From those very positive signs, we are convinced that the follow-up mechanisms of last year's summit will soon be put in place for the good of both parties.
Can you comment on "neocolonialism," a policy that some people believe China is pursuing in Africa?
First of all, I wonder whom those people are, those who believe China is pursuing a neocolonial policy in Africa. I'm afraid they are worried about the geopolitical incidence on the international scene of an increasing rapprochement between China and Africa. I'm also afraid they just want to distract Africans from a political option that will for once be to their advantage, just to prevent them from enjoying the bright prospects of that cooperation.

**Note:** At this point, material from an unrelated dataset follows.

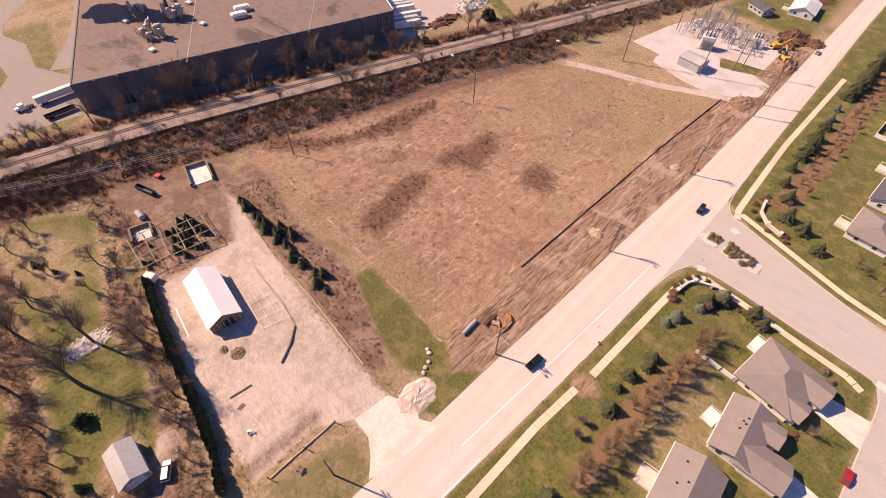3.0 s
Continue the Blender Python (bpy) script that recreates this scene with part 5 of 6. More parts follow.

China was a close partner of Africa in the early years of the continent's struggle for independence-I mean in the de-colonization process of Africa. It would therefore be unfair to accuse or suspect China of embarking on a colonial or neocolonial policy in Africa. China is a responsible country and would not engage in a policy it has been fighting for decades. Ever since then, China and Africa have built their relations upon the five principles of peaceful coexistence, which include mutual respect for sovereignty and territorial integrity, mutual non-aggression, non-interference in each other's internal affairs, equality and mutual benefit, and peaceful coexistence. Both parties remain faithful to these principles and that is why we can witness such an increasing cooperation today.
Fortunately, neither China nor African countries are fooled by the saying of "neocolonialism." Counting on the usual support of all our traditional partners, we know our cooperation with China is one of the most strategic or simply the most strategic stake of the future of our international cooperation for the coming decades.